►
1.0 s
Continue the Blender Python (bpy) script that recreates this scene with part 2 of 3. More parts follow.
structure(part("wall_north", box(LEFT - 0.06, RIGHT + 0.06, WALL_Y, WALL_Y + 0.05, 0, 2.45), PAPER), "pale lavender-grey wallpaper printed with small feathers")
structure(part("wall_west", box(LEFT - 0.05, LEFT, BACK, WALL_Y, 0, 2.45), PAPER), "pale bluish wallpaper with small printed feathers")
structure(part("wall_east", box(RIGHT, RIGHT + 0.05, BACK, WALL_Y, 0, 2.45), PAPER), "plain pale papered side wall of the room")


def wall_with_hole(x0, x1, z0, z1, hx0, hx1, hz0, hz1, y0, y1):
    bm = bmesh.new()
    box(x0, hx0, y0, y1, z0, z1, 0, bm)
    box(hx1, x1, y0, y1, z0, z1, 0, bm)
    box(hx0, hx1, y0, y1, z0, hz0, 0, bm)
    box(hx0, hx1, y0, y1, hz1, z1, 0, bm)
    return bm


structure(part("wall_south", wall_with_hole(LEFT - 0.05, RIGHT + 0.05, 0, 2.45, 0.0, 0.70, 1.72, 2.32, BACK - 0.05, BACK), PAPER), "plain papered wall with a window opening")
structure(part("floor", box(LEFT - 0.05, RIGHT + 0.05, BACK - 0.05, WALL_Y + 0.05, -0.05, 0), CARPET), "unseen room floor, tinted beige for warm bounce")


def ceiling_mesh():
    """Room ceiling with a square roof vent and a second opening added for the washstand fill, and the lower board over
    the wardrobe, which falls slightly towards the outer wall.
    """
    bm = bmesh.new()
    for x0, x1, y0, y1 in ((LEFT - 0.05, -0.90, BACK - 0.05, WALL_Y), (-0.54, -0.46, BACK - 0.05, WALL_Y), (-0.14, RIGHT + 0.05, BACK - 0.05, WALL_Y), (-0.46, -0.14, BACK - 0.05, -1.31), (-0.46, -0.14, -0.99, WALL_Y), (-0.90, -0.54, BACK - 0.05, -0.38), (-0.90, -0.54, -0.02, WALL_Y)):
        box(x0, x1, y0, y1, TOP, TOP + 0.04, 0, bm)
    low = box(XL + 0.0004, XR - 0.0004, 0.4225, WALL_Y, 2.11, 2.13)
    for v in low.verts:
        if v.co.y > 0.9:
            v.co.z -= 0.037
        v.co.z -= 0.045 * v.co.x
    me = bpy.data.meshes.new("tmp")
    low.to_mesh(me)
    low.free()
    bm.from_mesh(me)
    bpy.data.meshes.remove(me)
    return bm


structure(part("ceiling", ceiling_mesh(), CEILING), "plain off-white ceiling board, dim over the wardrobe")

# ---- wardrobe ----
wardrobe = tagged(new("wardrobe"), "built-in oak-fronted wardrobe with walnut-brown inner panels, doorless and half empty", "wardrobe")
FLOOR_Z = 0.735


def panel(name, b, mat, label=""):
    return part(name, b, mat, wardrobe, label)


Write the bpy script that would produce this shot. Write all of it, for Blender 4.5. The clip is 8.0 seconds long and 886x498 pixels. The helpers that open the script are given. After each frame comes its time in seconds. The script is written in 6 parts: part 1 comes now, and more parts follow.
◄
■ **Work to do**: Take the entries above and copy them exactly from the first line through the line with "0.05, WALL_Y +"; leave out every line after it.

■ **Answer to this problem**:
1.0 s
Continue the Blender Python (bpy) script that recreates this scene with part 2 of 3. More parts follow.
structure(part("wall_north", box(LEFT - 0.06, RIGHT + 0.06, WALL_Y, WALL_Y + 0.05, 0, 2.45), PAPER), "pale lavender-grey wallpaper printed with small feathers")
structure(part("wall_west", box(LEFT - 0.05, LEFT, BACK, WALL_Y, 0, 2.45), PAPER), "pale bluish wallpaper with small printed feathers")
structure(part("wall_east", box(RIGHT, RIGHT + 0.05, BACK, WALL_Y, 0, 2.45), PAPER), "plain pale papered side wall of the room")


def wall_with_hole(x0, x1, z0, z1, hx0, hx1, hz0, hz1, y0, y1):
    bm = bmesh.new()
    box(x0, hx0, y0, y1, z0, z1, 0, bm)
    box(hx1, x1, y0, y1, z0, z1, 0, bm)
    box(hx0, hx1, y0, y1, z0, hz0, 0, bm)
    box(hx0, hx1, y0, y1, hz1, z1, 0, bm)
    return bm


structure(part("wall_south", wall_with_hole(LEFT - 0.05, RIGHT + 0.05, 0, 2.45, 0.0, 0.70, 1.72, 2.32, BACK - 0.05, BACK), PAPER), "plain papered wall with a window opening")
structure(part("floor", box(LEFT - 0.05, RIGHT + 0.05, BACK - 0.05, WALL_Y + 0.05, -0.05, 0), CARPET), "unseen room floor, tinted beige for warm bounce")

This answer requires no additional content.